Guiding the changes, director general Giuseppe Rossi, along with Matteo Maresi and Anna Costabile, both part of his team. We spoke long with them about the comeback calligraphy is making, and the enormous creative potential contained in the act of leaving an intelligible mark on a sheet of paper. “If I hadn’t studied International Economics I would have studied geology so I could work in prospecting for minerals or oil or something” explains Giuseppe Rossi, “while in reality the only thing that really interested me as a child was the idea of travel, I read adventure books a lot which led me to write and dream. But as you can see, half of my dreams have come true through my work in fashion and design that’s allowed me to travel all over the world”.
When he took the reins of Pineider in March 2017 he also took on a mission, a professional challenge to give new voice to the ancient art of writing, so rich in values and traditions it would be such a crime to lose.
An ongoing project that’s beginning to bear fruit. “A success dictated above all by the passion of our shareholders” assures Giuseppe Rossi “and the methodical research of our workgroup in rediscovering the values of Pineider, not to mention the talent of our designers who’ve done a great job reinterpreting the significance of excellence in personalised writing paper, calling cards and wedding invitations accompanying our pens, watches and leather items”.
Always a truly top-end brand, the customers of Pineider’s celebrated letter paper included many illustrious names, from Eleonora Duse, Maria Callas, Gabriele D’Annunzio and Luigi Pirandello, to Henry Ford, Marlene Dietrich, Rudolf Nureiev, Luchino Visconti and Elizabeth Taylor who – so the story goes – ordered a certain kind of watermarked paper in the violet hue of her incredible eyes.
Another value the company puts great emphasis on is communication, and the two fundamental concepts expressed by the words consistence and solidity, both of which play a key role in the world of writing instruments and calligraphy. As Matteo Maresi, Pineider’s MKT explains, “Consistence and solidity, in writing understood as calligraphy, go hand in hand. The former has to do with the syntax, and the latter the lexicon. Although it immediately catches the eye, the calligraphy shouldn’t distract from the text, but entice the reader into it. When calligraphic, a consistent, solid manuscript has a structure that while simple is rich in detail, filled with clear, defined and not vaporous words, capable of drawing the reader into the content, the plot”, adding “consistent, solid writing doesn’t create the ellipsis, but clearly delineates every sense expressed in it”. Just a thought, which maybe gives us a better insight into the character of writing on paper and the reason for its return to popularity in this digital age, “because every one of us has a desire to express free, irreducible thoughts” concludes Matteo Maresi “without the sadness of knowing they’re destined to become lost in the immense flows of “big data”.

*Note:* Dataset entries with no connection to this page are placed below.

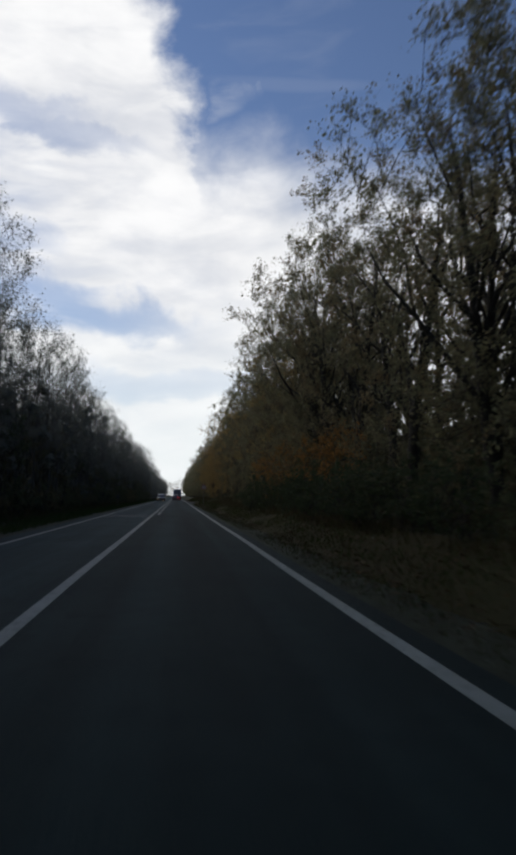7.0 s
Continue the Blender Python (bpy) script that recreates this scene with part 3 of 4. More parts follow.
shrubs = [make_tree("shrub", "dense low roadside shrub with brown and green leaves", BARK, m, crown_tree(91 + i, h, 0.03, 0.02, 1.1, 0.3, 3, 16, 3, 52, 0.115, 0.32, 0.9, 0.4, stems=3), "shrub")
          for i, (h, m) in enumerate(((2.0, BRUSH_LEAF), (1.5, BRUSH_LEAF), (2.6, OAK_LEAF)))]
dark_shrubs = [make_tree("shrub", "dark green shrub spreading from the wood over the verge", BARK, DARK_LEAF, crown_tree(101 + i, h, 0.03, 0.02, 1.25, 0.3, 3, 20, 3, 52, 0.115, 0.34, 0.9, 0.4, stems=3), "shrub")
               for i, h in enumerate((2.3, 1.8))]
PROTOS = dark_shrubs + oaks + big_oaks + inner_oaks + golds + bares + inner_bares + tall_trees + saplings + shrubs
# coarser ones for the wood behind and far down the road
light_oaks = [crown_tree(111 + i, h, 0.2, 0.08, 4.5, 0.36, 5, 34, 2, 22, 0.4, 0.85, 0.8, 0.52, fine=False) for i, h in enumerate((15.6, 17.0))]
light_bares = [crown_tree(131 + i, h, 0.16, 0.22, 3.0, 0.42, 4, 28, 4, 16, 0.3, 0.85, 1.05, 0.58, stems=2, fine=False) for i, h in enumerate((15.4, 16.8))]
light_brush = [crown_tree(151 + i, h, 0.05, 0.02, 2.3, 0.3, 3, 12, 1, 17, 0.55, 0.75, 0.8, 0.35, stems=3, fine=False) for i, h in enumerate((5.0, 6.5))]
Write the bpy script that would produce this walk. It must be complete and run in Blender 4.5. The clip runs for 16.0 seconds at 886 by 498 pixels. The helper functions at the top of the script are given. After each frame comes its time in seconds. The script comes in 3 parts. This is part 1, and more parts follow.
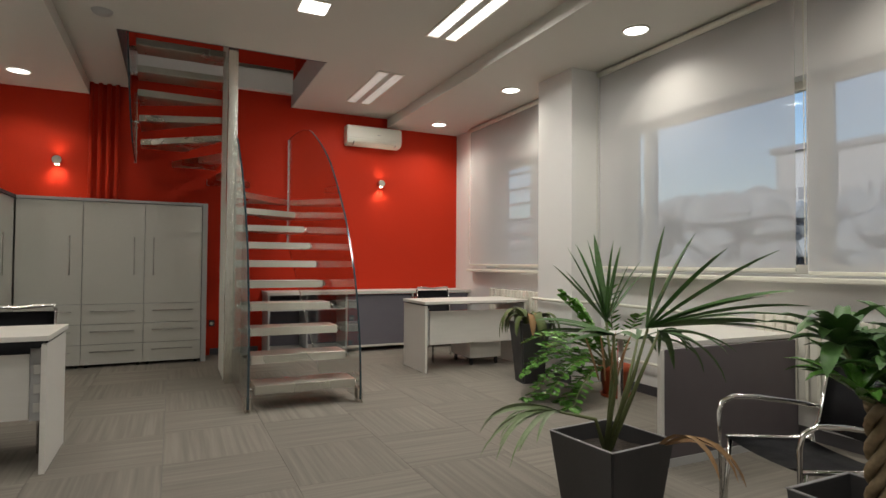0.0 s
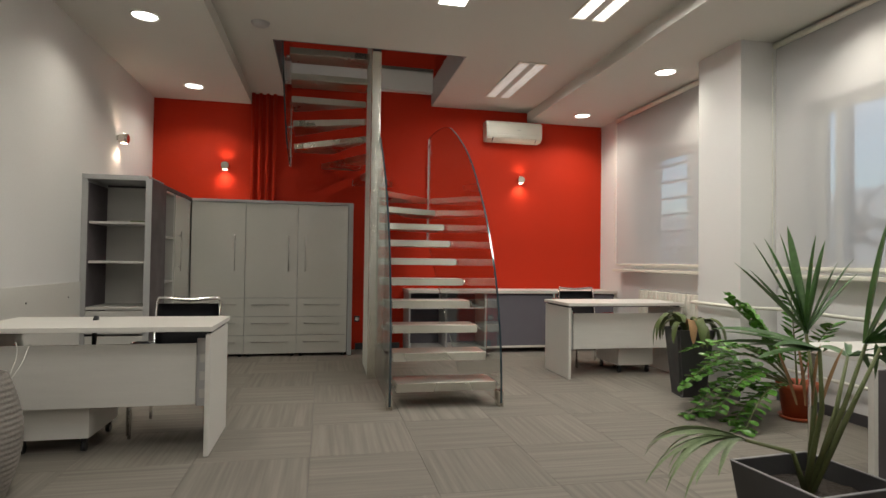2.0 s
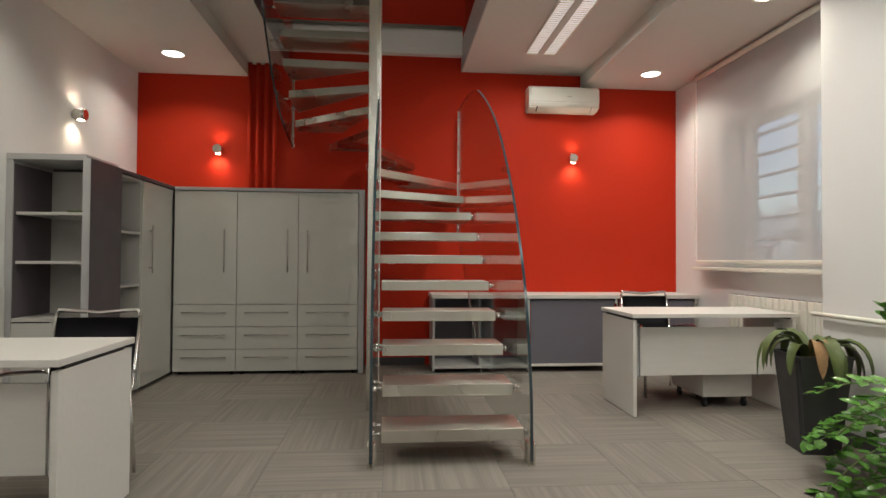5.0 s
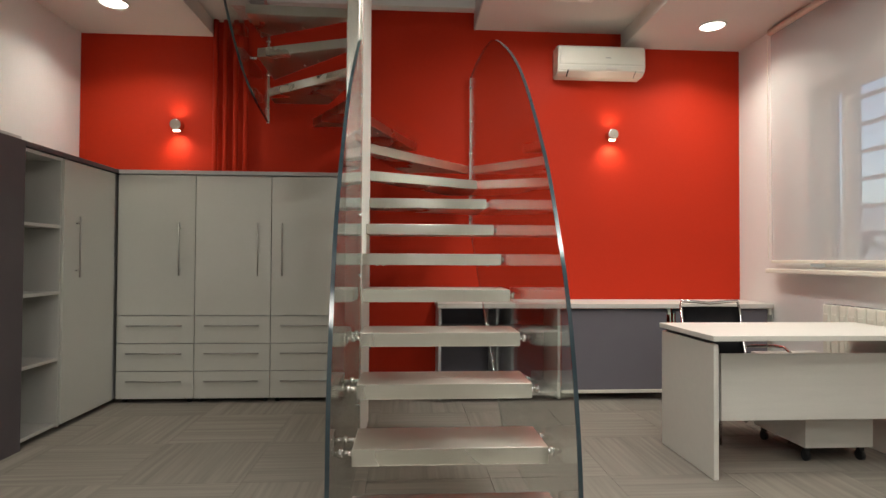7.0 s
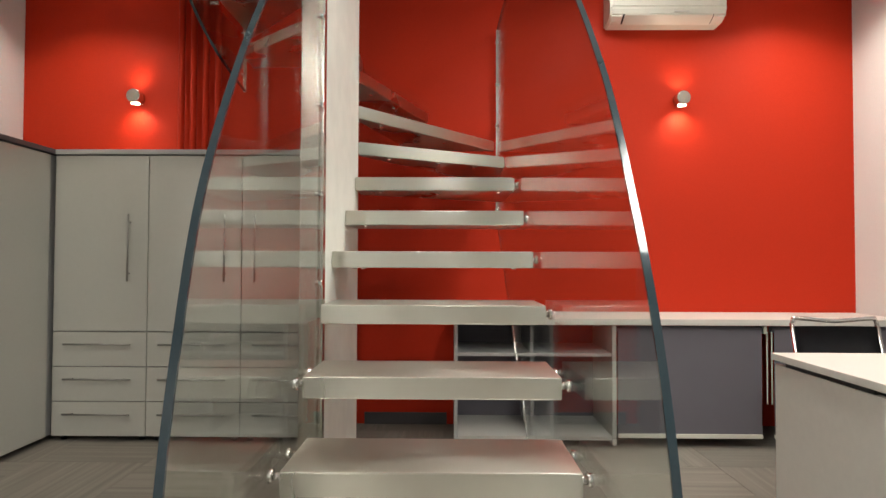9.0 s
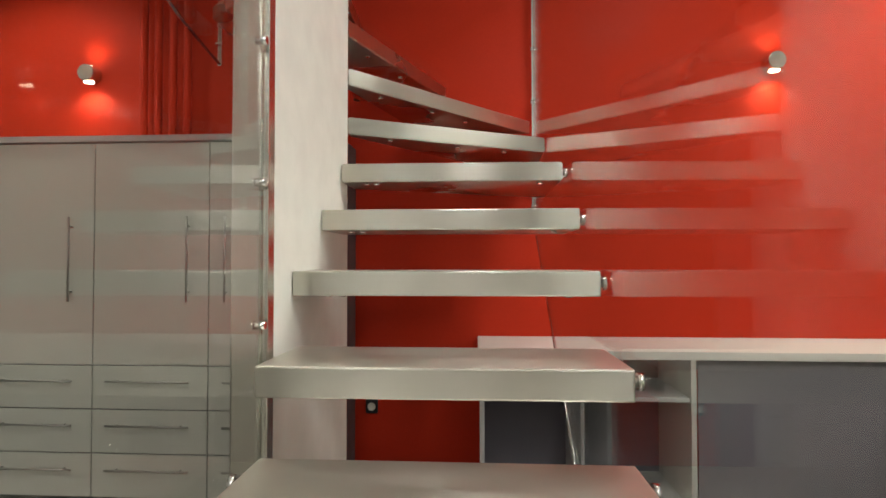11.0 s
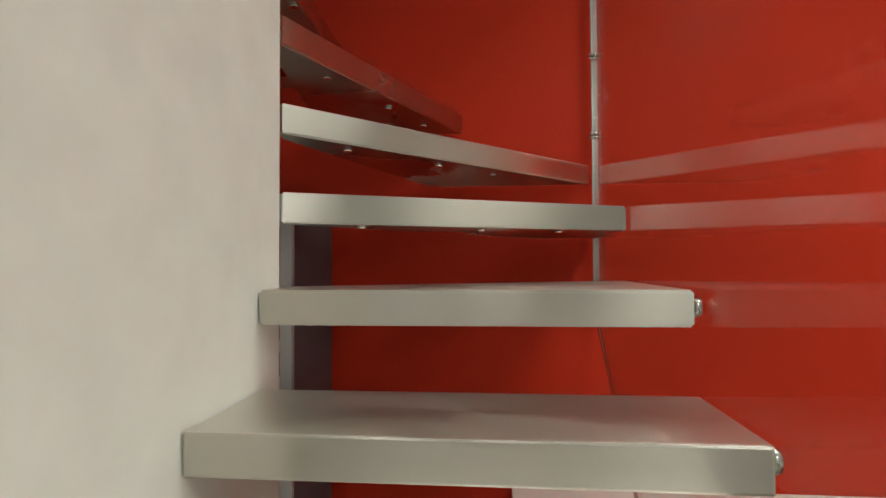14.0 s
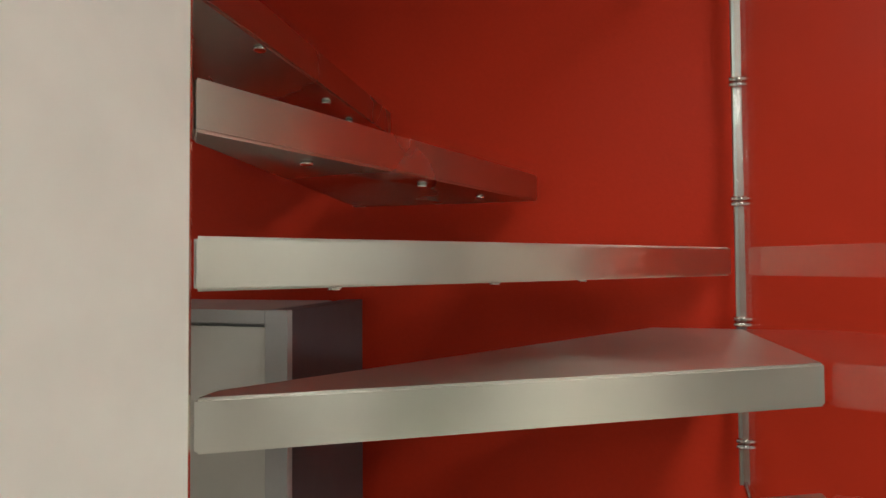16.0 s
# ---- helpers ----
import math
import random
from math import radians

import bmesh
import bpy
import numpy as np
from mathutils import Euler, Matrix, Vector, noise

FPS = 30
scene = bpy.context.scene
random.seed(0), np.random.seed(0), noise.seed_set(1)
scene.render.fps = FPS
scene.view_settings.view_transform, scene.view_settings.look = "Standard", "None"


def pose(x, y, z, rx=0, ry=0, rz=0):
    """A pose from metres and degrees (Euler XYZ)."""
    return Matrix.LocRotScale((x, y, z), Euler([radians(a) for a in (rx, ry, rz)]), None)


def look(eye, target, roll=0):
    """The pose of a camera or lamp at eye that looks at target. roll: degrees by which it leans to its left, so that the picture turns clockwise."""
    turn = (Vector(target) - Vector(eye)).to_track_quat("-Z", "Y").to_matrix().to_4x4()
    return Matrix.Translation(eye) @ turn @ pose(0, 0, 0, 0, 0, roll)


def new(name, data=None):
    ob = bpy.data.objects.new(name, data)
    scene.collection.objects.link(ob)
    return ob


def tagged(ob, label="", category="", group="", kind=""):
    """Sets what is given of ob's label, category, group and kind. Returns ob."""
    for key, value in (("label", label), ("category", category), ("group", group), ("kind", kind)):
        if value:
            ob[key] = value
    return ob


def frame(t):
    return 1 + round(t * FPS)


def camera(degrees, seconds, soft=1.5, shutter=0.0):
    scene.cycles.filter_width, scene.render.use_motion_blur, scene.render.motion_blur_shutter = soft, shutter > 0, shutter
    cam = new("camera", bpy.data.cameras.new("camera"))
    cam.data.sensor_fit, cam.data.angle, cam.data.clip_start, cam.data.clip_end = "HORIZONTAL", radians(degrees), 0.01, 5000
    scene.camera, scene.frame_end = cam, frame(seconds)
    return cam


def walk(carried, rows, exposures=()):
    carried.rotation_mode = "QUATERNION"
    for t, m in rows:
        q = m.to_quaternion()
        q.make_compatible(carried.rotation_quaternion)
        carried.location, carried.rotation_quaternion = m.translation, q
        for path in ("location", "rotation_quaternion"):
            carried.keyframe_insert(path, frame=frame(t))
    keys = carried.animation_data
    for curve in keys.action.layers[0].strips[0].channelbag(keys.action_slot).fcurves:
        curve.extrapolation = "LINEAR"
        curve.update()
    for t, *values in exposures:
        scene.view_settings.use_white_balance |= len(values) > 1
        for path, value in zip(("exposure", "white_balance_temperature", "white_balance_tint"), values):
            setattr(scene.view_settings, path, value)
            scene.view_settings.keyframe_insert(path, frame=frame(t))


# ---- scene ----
cam = camera(76.2, 16.0)
PATH = [
    (0, (0.147, -0.301, 1.213), (1.01, 1.503, 1.263), 0.4),
    (0.5, (0.159, -0.308, 1.221), (0.886, 1.555, 1.264), 0.6),
    (1, (0.167, -0.269, 1.207), (0.771, 1.638, 1.253), 0.7),
    (1.5, (0.175, -0.198, 1.204), (0.678, 1.738, 1.248), 0.7),
    (2, (0.178, -0.066, 1.199), (0.588, 1.891, 1.243), 0.8),
    (2.5, (0.196, 0.063, 1.199), (0.573, 2.027, 1.241), 0.8),
    (3, (0.287, 0.258, 1.185), (0.649, 2.224, 1.227), 0.7),
    (3.5, (0.433, 0.484, 1.187), (0.738, 2.46, 1.228), 0.7),
    (6, (0.932, 1.792, 1.186), (1.074, 3.786, 1.222), 0.3),
    (6.5, (0.946, 2.107, 1.213), (1.075, 4.103, 1.239), 0.4),
    (7, (0.994, 2.391, 1.192), (1.116, 4.387, 1.23), 0.3),
    (7.5, (1.011, 2.713, 1.229), (1.125, 4.709, 1.258), 0.1),
    (8, (1.145, 2.977, 1.189), (1.188, 4.976, 1.233), 0.2),
    (8.5, (1.187, 3.271, 1.192), (1.19, 5.271, 1.237), 0.2),
    (9, (1.217, 3.489, 1.182), (1.194, 5.488, 1.229), 0.2),
    (9.5, (1.25, 3.754, 1.214), (1.189, 5.753, 1.25), 0.1),
    (12, (1.227, 4.771, 1.308), (1.096, 6.766, 1.361), 0.1),
    (12.5, (1.272, 5.024, 1.415), (1.128, 7.019, 1.463), 0.1),
    (13, (1.263, 5.11, 1.5), (1.095, 7.103, 1.556), -0.1),
    (13.5, (1.222, 5.259, 1.576), (1.044, 7.251, 1.632), 0.1),
    (14, (1.196, 5.4, 1.69), (1.0, 7.39, 1.743), -0.3),
    (14.5, (1.191, 5.549, 1.77), (1.0, 7.538, 1.83), -0.2),
    (15, (1.196, 5.718, 1.863), (0.985, 7.706, 1.912), -0.3),
    (15.5, (1.188, 5.841, 1.946), (0.839, 7.81, 1.999), -0.2),
    (16, (1.187, 6.02, 2.021), (0.695, 7.958, 2.077), -0.4),
]
walk(cam, [(t, look(eye, target, roll)) for t, eye, target, roll in PATH],
     exposures=((0, -0.22), (2.5, -0.08), (6, 0.06), (9.5, 0.38), (12, 0.12), (13.5, -0.10), (16, -0.02)))

# ---- world and large lights ----
world = bpy.data.worlds.new("world")
scene.world = world
world.use_nodes = True
wn = world.node_tree
sky = wn.nodes.new("ShaderNodeTexSky")
sky.sky_type = 'NISHITA'
sky.sun_disc = False
sky.sun_elevation = radians(24)
sky.sun_rotation = radians(250)
wn.links.new(sky.outputs[0], wn.nodes["Background"].inputs[0])
wn.nodes["Background"].inputs[1].default_value = 0.15


def lamp(name, kind, m, watts, color=(1, 0.93, 0.82), size=0.2, size_y=None, shape='DISK', spread=170, cone=100):
    d = bpy.data.lights.new(name, kind)
    d.energy = watts
    d.color = color
    if kind == 'AREA':
        d.shape = shape
        d.size = size
        if size_y:
            d.size_y = size_y
        d.spread = radians(spread)
    elif kind == 'SPOT':
        d.spot_size = radians(cone)
        d.spot_blend = 0.9
        d.shadow_soft_size = size
    ob = new(name, d)
    ob.matrix_world = m
    return ob


sun = bpy.data.lights.new("sun", 'SUN')
sun.energy = 2.6
sun.angle = radians(12)
sun.color = (1, 0.95, 0.88)
sun_ob = new("sun", sun)
sun_ob.rotation_euler = (radians(62), 0, radians(-70))

DOWN = [(-1.36, 7.0), (-1.33, 5.04), (-1.33, 3.1), (3.6, 7.08), (3.65, 5.23), (3.7, 3.32), (3.7, 1.3)]
for x, y in DOWN:
    lamp("downlight_lamp", 'AREA', pose(x, y, 3.2), 7.5 if x < 0 else 10, color=(1, 0.94, 0.80), size=0.17, spread=130)
# First two tubes are fixtures of the room; the other three are added fill.
TUBES_AND_FILL = [(2.35, 6.33), (2.42, 3.88), (2.42, 0.9), (-0.1, 1.6), (-0.1, -0.9)]
for k, (x, y) in enumerate(TUBES_AND_FILL):
    lamp("tube_lamp", 'AREA', pose(x, y, 3.335), (22, 34, 22, 22, 24)[k], color=(1, 0.98, 0.90), size=0.3, size_y=1.25, shape='RECTANGLE')
lamp("square_lamp", 'AREA', pose(1.18, 4.39, 3.335), 12, color=(1, 0.97, 0.92), size=0.2, size_y=0.2, shape='SQUARE')
# Unseen fill lamps added to brighten the upper room and stair shaft.
lamp("upper_lamp", 'AREA', pose(0.6, 5.6, 6.0), 9, size=1.2, size_y=1.2, shape='SQUARE')
lamp("upper_lamp", 'AREA', pose(-1.2, 6.6, 6.0), 4, size=0.4, size_y=0.4, shape='SQUARE')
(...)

This is perhaps another positive aspect of the lockdowns, which Anna Costabile, E-commerce Store Manager also confirms: “In these difficult times for everyone, I see immense introspective, pedagogical power in writing. It’s a means for approaching the most intimate parts of ourselves through the repetition of gestures and the silence it requires. It’s a tool for building one’s personal identity. A classic example of this is your personal diary”. So what new horizons are opening up for writing? “One full of wonderful surprises we’ll never abandon for the intangible, fleeting nature of the digital” concludes Anna Costabile “One big surprise is that so many digital natives are rediscovering the art of writing and its potential thanks also to so many young artists in the Italian music scene, rap especially, who make particular use of the written word to express their ideas.”
A project inspired on the spirit of humanity that raises the interiority of each individual and gives the power to shape a personal future, coupled with an elegance that goes beyond fashion and convention, designed to make a statement.
Writing is magical, a magical gateway to the world hidden within us. The written word indeed has the power to fire the imagination, bring light to the dark and hope for a better future.